DATA PROVIDED —
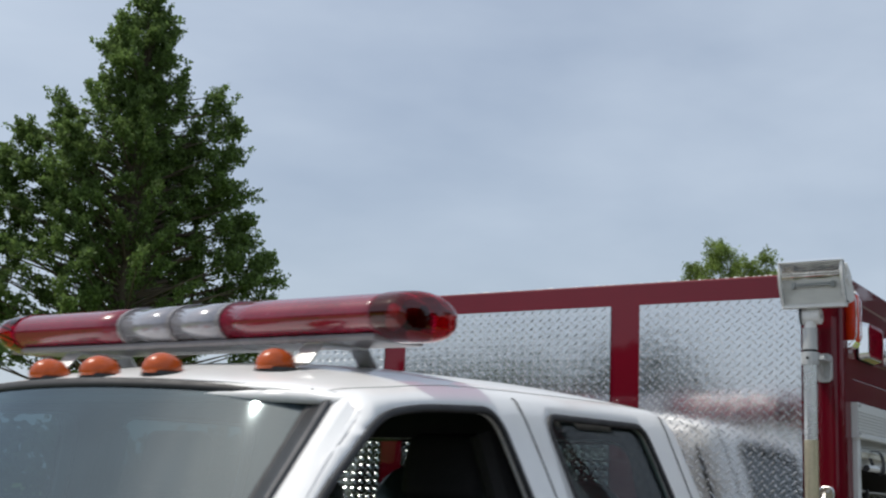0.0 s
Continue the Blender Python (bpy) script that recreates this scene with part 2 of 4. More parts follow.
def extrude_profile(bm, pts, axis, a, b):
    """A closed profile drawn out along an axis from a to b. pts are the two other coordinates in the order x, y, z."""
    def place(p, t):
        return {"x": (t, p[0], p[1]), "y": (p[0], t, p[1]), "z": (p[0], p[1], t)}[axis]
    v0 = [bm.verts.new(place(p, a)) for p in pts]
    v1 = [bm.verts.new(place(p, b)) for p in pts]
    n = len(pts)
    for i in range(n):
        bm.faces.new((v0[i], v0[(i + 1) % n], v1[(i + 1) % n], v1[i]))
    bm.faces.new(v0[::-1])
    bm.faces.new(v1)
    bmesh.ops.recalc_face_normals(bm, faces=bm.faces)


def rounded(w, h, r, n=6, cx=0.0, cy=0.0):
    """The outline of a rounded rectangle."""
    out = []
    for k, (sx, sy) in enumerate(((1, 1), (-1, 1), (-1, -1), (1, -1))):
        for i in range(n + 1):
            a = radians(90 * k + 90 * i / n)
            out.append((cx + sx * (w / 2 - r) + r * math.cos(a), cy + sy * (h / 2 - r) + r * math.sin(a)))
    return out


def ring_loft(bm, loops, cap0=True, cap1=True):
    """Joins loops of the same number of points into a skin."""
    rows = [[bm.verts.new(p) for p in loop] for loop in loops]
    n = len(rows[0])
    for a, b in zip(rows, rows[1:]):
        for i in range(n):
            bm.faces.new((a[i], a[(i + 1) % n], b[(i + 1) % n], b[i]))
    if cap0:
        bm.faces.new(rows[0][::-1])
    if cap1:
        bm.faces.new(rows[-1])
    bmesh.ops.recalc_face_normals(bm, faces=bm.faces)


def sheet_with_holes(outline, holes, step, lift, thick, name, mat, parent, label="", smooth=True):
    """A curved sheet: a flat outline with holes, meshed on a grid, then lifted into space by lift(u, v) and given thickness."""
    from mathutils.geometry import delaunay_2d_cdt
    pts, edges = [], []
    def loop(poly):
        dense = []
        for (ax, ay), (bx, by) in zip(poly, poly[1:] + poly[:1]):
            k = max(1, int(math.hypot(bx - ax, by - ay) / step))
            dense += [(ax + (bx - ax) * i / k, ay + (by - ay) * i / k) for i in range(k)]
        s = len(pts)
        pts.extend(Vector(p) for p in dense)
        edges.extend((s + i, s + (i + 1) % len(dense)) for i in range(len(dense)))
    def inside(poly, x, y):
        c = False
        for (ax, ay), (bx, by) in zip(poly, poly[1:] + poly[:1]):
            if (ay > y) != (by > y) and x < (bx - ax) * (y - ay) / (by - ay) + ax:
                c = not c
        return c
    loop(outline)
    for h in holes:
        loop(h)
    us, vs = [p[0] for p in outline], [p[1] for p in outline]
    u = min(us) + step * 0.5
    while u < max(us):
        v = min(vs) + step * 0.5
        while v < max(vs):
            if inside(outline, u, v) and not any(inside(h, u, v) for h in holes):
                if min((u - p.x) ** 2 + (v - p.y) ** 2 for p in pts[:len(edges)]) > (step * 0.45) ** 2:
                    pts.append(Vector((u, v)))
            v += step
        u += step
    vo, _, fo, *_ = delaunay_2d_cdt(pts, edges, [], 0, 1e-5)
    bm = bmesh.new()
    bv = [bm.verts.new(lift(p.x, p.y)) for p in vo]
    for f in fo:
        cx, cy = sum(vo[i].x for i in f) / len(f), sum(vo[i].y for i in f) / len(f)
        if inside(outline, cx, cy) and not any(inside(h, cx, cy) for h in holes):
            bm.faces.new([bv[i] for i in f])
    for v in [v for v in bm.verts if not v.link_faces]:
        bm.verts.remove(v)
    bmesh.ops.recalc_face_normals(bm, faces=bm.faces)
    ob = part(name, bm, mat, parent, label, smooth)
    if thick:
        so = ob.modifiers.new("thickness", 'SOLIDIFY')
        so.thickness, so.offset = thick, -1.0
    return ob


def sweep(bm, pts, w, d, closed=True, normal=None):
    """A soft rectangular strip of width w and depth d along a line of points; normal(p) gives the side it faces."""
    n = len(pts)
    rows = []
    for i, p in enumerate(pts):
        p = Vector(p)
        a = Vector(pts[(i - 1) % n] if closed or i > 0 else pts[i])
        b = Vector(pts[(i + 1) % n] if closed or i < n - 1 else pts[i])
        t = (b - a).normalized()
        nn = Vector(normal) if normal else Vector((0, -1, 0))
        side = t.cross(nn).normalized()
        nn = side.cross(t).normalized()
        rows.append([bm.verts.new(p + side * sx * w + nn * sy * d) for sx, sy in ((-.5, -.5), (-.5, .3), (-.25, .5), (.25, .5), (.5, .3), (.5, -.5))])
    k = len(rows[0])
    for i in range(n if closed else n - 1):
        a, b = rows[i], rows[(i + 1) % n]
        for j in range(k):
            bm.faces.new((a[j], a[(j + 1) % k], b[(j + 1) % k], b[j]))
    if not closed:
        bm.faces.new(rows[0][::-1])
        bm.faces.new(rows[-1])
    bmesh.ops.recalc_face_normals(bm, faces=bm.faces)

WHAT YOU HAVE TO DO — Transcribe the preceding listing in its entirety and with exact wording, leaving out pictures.

TASK ANSWER —
0.0 s
Continue the Blender Python (bpy) script that recreates this scene with part 2 of 4. More parts follow.
def extrude_profile(bm, pts, axis, a, b):
    """A closed profile drawn out along an axis from a to b. pts are the two other coordinates in the order x, y, z."""
    def place(p, t):
        return {"x": (t, p[0], p[1]), "y": (p[0], t, p[1]), "z": (p[0], p[1], t)}[axis]
    v0 = [bm.verts.new(place(p, a)) for p in pts]
    v1 = [bm.verts.new(place(p, b)) for p in pts]
    n = len(pts)
    for i in range(n):
        bm.faces.new((v0[i], v0[(i + 1) % n], v1[(i + 1) % n], v1[i]))
    bm.faces.new(v0[::-1])
    bm.faces.new(v1)
    bmesh.ops.recalc_face_normals(bm, faces=bm.faces)


def rounded(w, h, r, n=6, cx=0.0, cy=0.0):
    """The outline of a rounded rectangle."""
    out = []
    for k, (sx, sy) in enumerate(((1, 1), (-1, 1), (-1, -1), (1, -1))):
        for i in range(n + 1):
            a = radians(90 * k + 90 * i / n)
            out.append((cx + sx * (w / 2 - r) + r * math.cos(a), cy + sy * (h / 2 - r) + r * math.sin(a)))
    return out


def ring_loft(bm, loops, cap0=True, cap1=True):
    """Joins loops of the same number of points into a skin."""
    rows = [[bm.verts.new(p) for p in loop] for loop in loops]
    n = len(rows[0])
    for a, b in zip(rows, rows[1:]):
        for i in range(n):
            bm.faces.new((a[i], a[(i + 1) % n], b[(i + 1) % n], b[i]))
    if cap0:
        bm.faces.new(rows[0][::-1])
    if cap1:
        bm.faces.new(rows[-1])
    bmesh.ops.recalc_face_normals(bm, faces=bm.faces)


def sheet_with_holes(outline, holes, step, lift, thick, name, mat, parent, label="", smooth=True):
    """A curved sheet: a flat outline with holes, meshed on a grid, then lifted into space by lift(u, v) and given thickness."""
    from mathutils.geometry import delaunay_2d_cdt
    pts, edges = [], []
    def loop(poly):
        dense = []
        for (ax, ay), (bx, by) in zip(poly, poly[1:] + poly[:1]):
            k = max(1, int(math.hypot(bx - ax, by - ay) / step))
            dense += [(ax + (bx - ax) * i / k, ay + (by - ay) * i / k) for i in range(k)]
        s = len(pts)
        pts.extend(Vector(p) for p in dense)
        edges.extend((s + i, s + (i + 1) % len(dense)) for i in range(len(dense)))
    def inside(poly, x, y):
        c = False
        for (ax, ay), (bx, by) in zip(poly, poly[1:] + poly[:1]):
            if (ay > y) != (by > y) and x < (bx - ax) * (y - ay) / (by - ay) + ax:
                c = not c
        return c
    loop(outline)
    for h in holes:
        loop(h)
    us, vs = [p[0] for p in outline], [p[1] for p in outline]
    u = min(us) + step * 0.5
    while u < max(us):
        v = min(vs) + step * 0.5
        while v < max(vs):
            if inside(outline, u, v) and not any(inside(h, u, v) for h in holes):
                if min((u - p.x) ** 2 + (v - p.y) ** 2 for p in pts[:len(edges)]) > (step * 0.45) ** 2:
                    pts.append(Vector((u, v)))
            v += step
        u += step
    vo, _, fo, *_ = delaunay_2d_cdt(pts, edges, [], 0, 1e-5)
    bm = bmesh.new()
    bv = [bm.verts.new(lift(p.x, p.y)) for p in vo]
    for f in fo:
        cx, cy = sum(vo[i].x for i in f) / len(f), sum(vo[i].y for i in f) / len(f)
        if inside(outline, cx, cy) and not any(inside(h, cx, cy) for h in holes):
            bm.faces.new([bv[i] for i in f])
    for v in [v for v in bm.verts if not v.link_faces]:
        bm.verts.remove(v)
    bmesh.ops.recalc_face_normals(bm, faces=bm.faces)
    ob = part(name, bm, mat, parent, label, smooth)
    if thick:
        so = ob.modifiers.new("thickness", 'SOLIDIFY')
        so.thickness, so.offset = thick, -1.0
    return ob


def sweep(bm, pts, w, d, closed=True, normal=None):
    """A soft rectangular strip of width w and depth d along a line of points; normal(p) gives the side it faces."""
    n = len(pts)
    rows = []
    for i, p in enumerate(pts):
        p = Vector(p)
        a = Vector(pts[(i - 1) % n] if closed or i > 0 else pts[i])
        b = Vector(pts[(i + 1) % n] if closed or i < n - 1 else pts[i])
        t = (b - a).normalized()
        nn = Vector(normal) if normal else Vector((0, -1, 0))
        side = t.cross(nn).normalized()
        nn = side.cross(t).normalized()
        rows.append([bm.verts.new(p + side * sx * w + nn * sy * d) for sx, sy in ((-.5, -.5), (-.5, .3), (-.25, .5), (.25, .5), (.5, .3), (.5, -.5))])
    k = len(rows[0])
    for i in range(n if closed else n - 1):
        a, b = rows[i], rows[(i + 1) % n]
        for j in range(k):
            bm.faces.new((a[j], a[(j + 1) % k], b[(j + 1) % k], b[j]))
    if not closed:
        bm.faces.new(rows[0][::-1])
        bm.faces.new(rows[-1])
    bmesh.ops.recalc_face_normals(bm, faces=bm.faces)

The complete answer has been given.